Advice for charities and voluntary sector
Voluntary organisations must remain financially robust in order to cope with increased needs and economic uncertainty that may result from a no-deal Brexit and future outbreaks of COVID-19.
Some key steps that charities and voluntary organisations should take now are:
- Identify the costs associated with a decline in the pound, increased inflation, rising prices and supply chain disruption on your operations.
- Ensure you have sufficient funding to cover the identified costs.
- Update your contracts and review your workforce
- Consider alternatives to your current supplies in case any border delay arises.
Although the UK has left the EU, you'll continue to get any EU funding you've already been awarded. This includes funding you're due to get after 31 December 2020. If you're in receipt of EU funding, it will be allocated until the end of the transition period.
You can still apply to some EU funds under the current spending framework during 2021. See Getting EU Funding (GOV.UK website).
You should establish whether a loss in funding after 2020 may create gaps in your income stream and think about how you may be able to mitigate this.
If you're facing financial difficulties, please check out local funding, including:
If you currently employ an EU, EEA or Swiss citizen, they must apply before 30 June 2021 for in order to continue living and working in the UK.
Review your hiring needs over the long-term.
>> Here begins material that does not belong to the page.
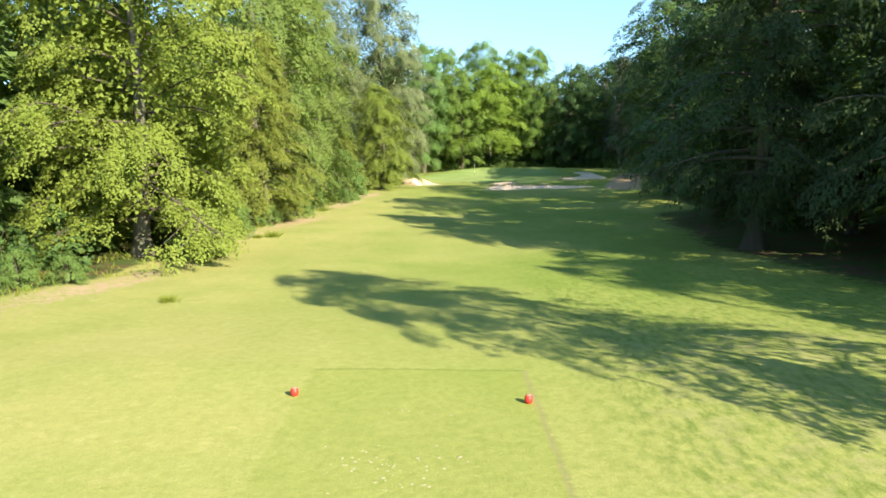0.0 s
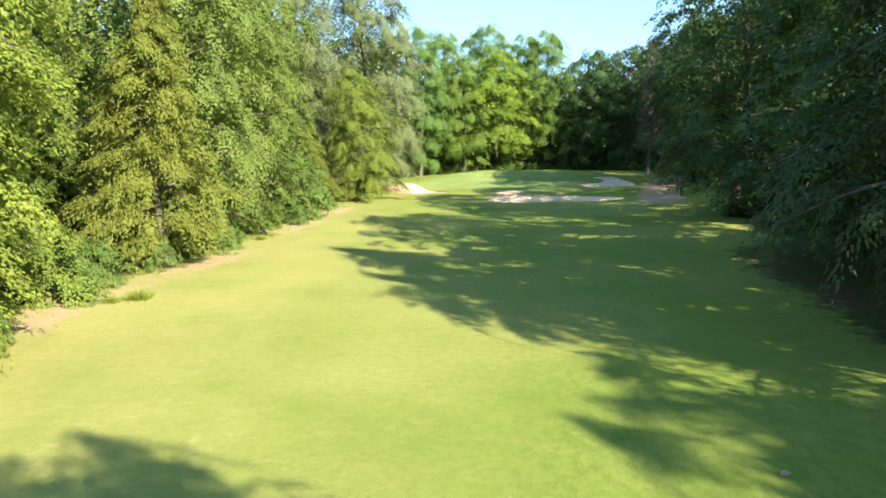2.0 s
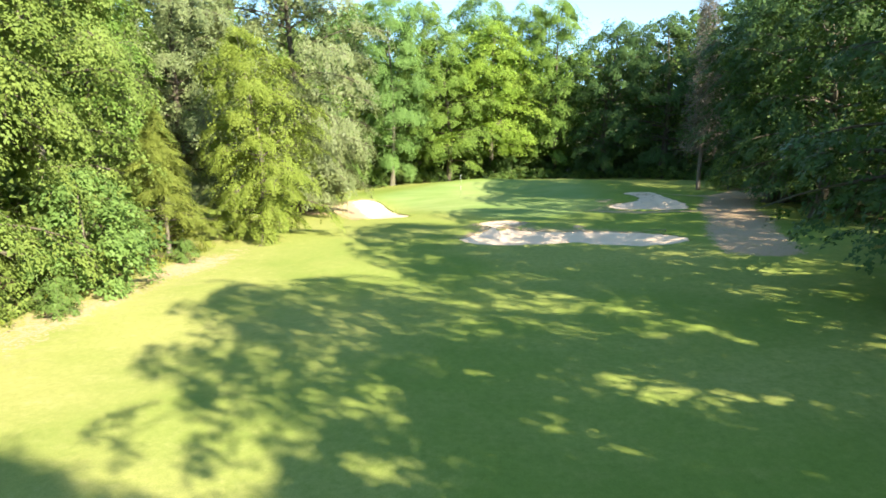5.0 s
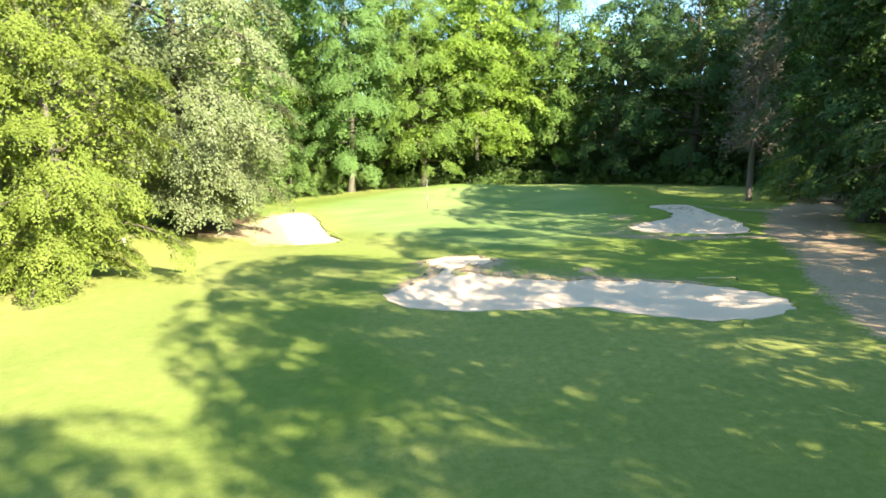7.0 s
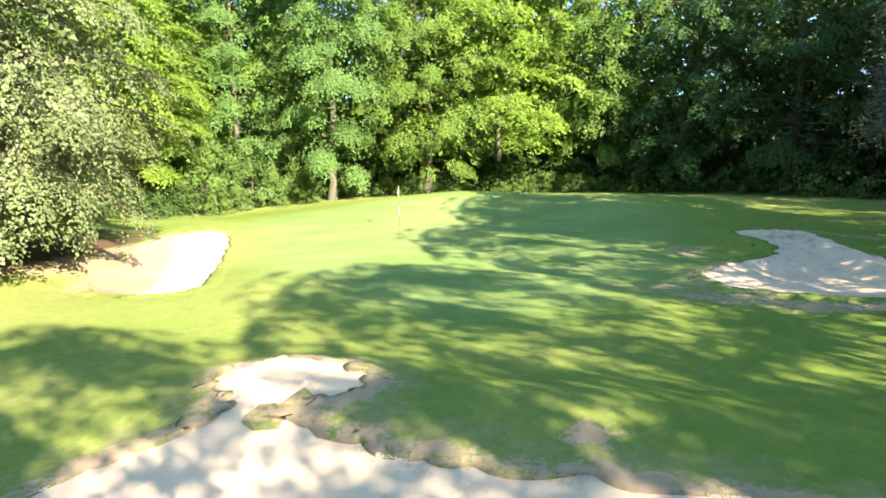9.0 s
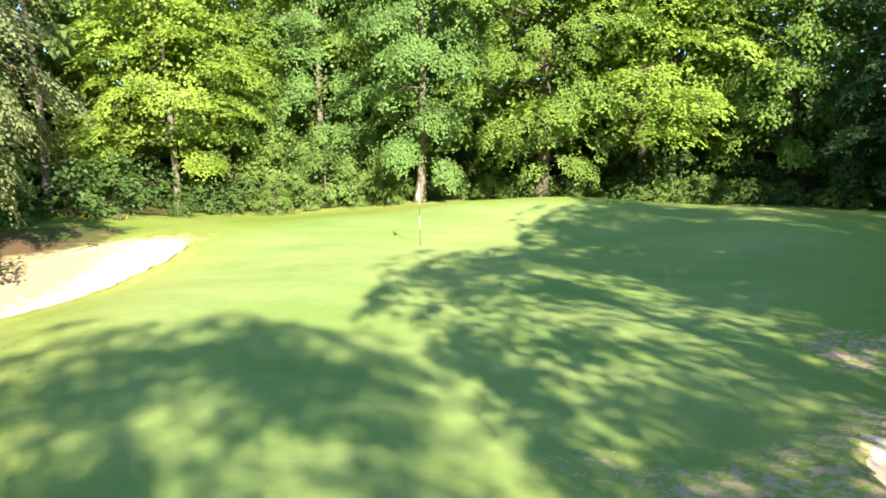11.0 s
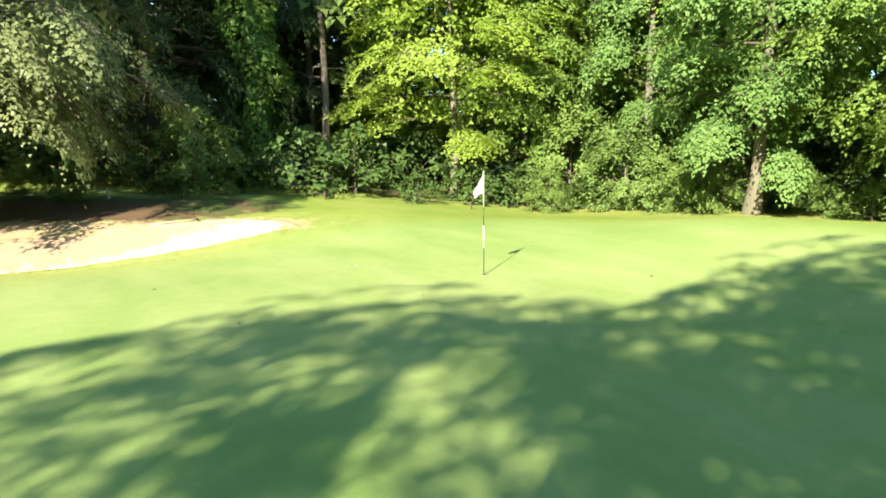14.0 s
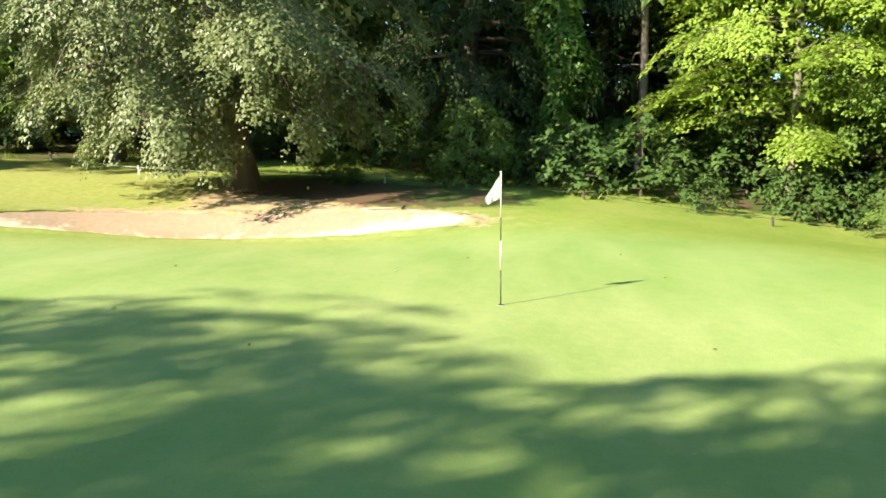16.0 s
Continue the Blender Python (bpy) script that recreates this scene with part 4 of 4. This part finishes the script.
def build_flagstick(x, y):
    stick = tagged(new("flagstick"), "black and white striped flagstick with limp white flag in the green", "flagstick")
    stick.location = (x, y, turf(x, y))
    for z0, z1, mat in ((-0.1, 0.57, BLACK_PAINT), (0.57, 1.035, WHITE_PAINT), (1.035, 1.41, BLACK_PAINT), (1.41, 2.11, WHITE_PAINT)):
        r = 0.0105 - 0.0015 * z0
        part("pole_band", spun([(r, z0), (r, z1)], 14), mat, stick, "black band" if mat is BLACK_PAINT else "white band", flat=False)
    part("finial", spun([(0.009, 2.11), (0.014, 2.118), (0.012, 2.135), (0.003, 2.142)], 14), WHITE_PAINT, stick, flat=False)
    bm = bmesh.new()
    nu, nv = 14, 10
    grid = []
    for i in range(nu + 1):
        u = i / nu
        row = []
        for j in range(nv + 1):
            v = j / nv
            top = Vector((0, -0.245 * u, 2.095 - 0.40 * u ** 0.95))
            low = Vector((0, -0.20 * u, 1.715 - 0.11 * u))
            p = top.lerp(low, v)
            p.x += 0.030 * math.sin(u * 7.5 + v * 1.5) * u + 0.022 * math.sin(u * 13 - v * 2) * u
            p.y -= 0.012
            row.append(bm.verts.new(p))
        grid.append(row)
    for i in range(nu):
        for j in range(nv):
            bm.faces.new((grid[i][j], grid[i + 1][j], grid[i + 1][j + 1], grid[i][j + 1]))
    bmesh.ops.solidify(bm, geom=bm.faces[:], thickness=0.003)
    part("flag", bm, WHITE, stick, "limp white cloth", flat=False)
    cup = tagged(new("hole_cup"), "white-rimmed hole in the green round the flagstick", "hole")
    cup.location = (x, y, turf(x, y))
    bm = bmesh.new()
    ring = [[bm.verts.new((r * math.cos(k * math.tau / 24), r * math.sin(k * math.tau / 24), z)) for k in range(24)] for r, z in ((0.058, 0.004), (0.054, 0.007), (0.053, 0.004), (0.053, -0.02))]
    for a, b in zip(ring[:-1], ring[1:]):
        for k in range(24):
            bm.faces.new((a[k], a[(k + 1) % 24], b[(k + 1) % 24], b[k]))
    part("rim", bm, STEEL, cup)
    # solid black plug level with the rim, painting the shade down the hole
    part("well", spun([(0.0525, -0.05), (0.0525, 0.0055)], 24), BLACK_PAINT, cup)
    return stick


def build_tee_marker(x, y, turn):
    holder = tagged(new("tee_marker"), "small red plastic tee marker on the mown tee", "tee marker", "tee markers")
    holder.matrix_basis = pose(x, y, turf(x, y), 0, 0, turn)
    part("body", spun([(0.045, 0.0), (0.075, 0.02), (0.082, 0.07), (0.080, 0.12), (0.066, 0.150), (0.05, 0.158)], 24), RED_PAINT, holder, flat=False)
    part("cap", spun([(0.048, 0.156), (0.044, 0.168), (0.02, 0.172)], 20), PINK_PAINT, holder, "faded top", flat=False)
    part("spike", spun([(0.004, -0.12), (0.008, 0.004)], 8), STEEL, holder)


def rope_between(name, points, sag, radius, material, label):
    pts = []
    for a, b in zip(points[:-1], points[1:]):
        for k in range(12):
            t = k / 12
            p = Vector(a).lerp(Vector(b), t)
            p.z -= sag * 4 * t * (1 - t)
            pts.append((*p, radius))
    pts.append((*points[-1], radius))
    v, f = tubes([pts], 6)
    return tagged(link(name, quick_mesh(name, v, f), material), label, "rope")


def build_post(x, y, height=0.36, material=None, label="short pale post of a low rope fence"):
    post = tagged(new("fence_post"), label, "post", "rope fence posts")
    post.matrix_basis = pose(x, y, turf(x, y), 3, -2, 20)
    bm = bmesh.new()
    bmesh.ops.create_cube(bm, size=1.0, matrix=Matrix.Translation((0, 0, height / 2 - 0.06)) @ Matrix.Diagonal((0.075, 0.075, height + 0.12, 1)))
    bmesh.ops.bevel(bm, geom=bm.edges[:], offset=0.008, segments=1, affect="EDGES")
    part("shaft", bm, material or STEEL, post)
    part("cap", spun([(0.045, height - 0.005), (0.045, height + 0.012), (0.02, height + 0.03)], 12), material or STEEL, post)
    return (x, y, turf(x, y) + height - 0.05)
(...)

Consider whether you may need to fill any skills gaps either as a result of EU staff choosing to leave the UK or as a result of reduced supply of EU workers after Brexit. Make contact with the local job centre and Merton Council to explore ways to train and hire British workers.
If you are planning to hire people from outside the UK from 1 January 2021, regardless if they are EU or non-EU citizens, they will need to apply under the new points-based immigration system.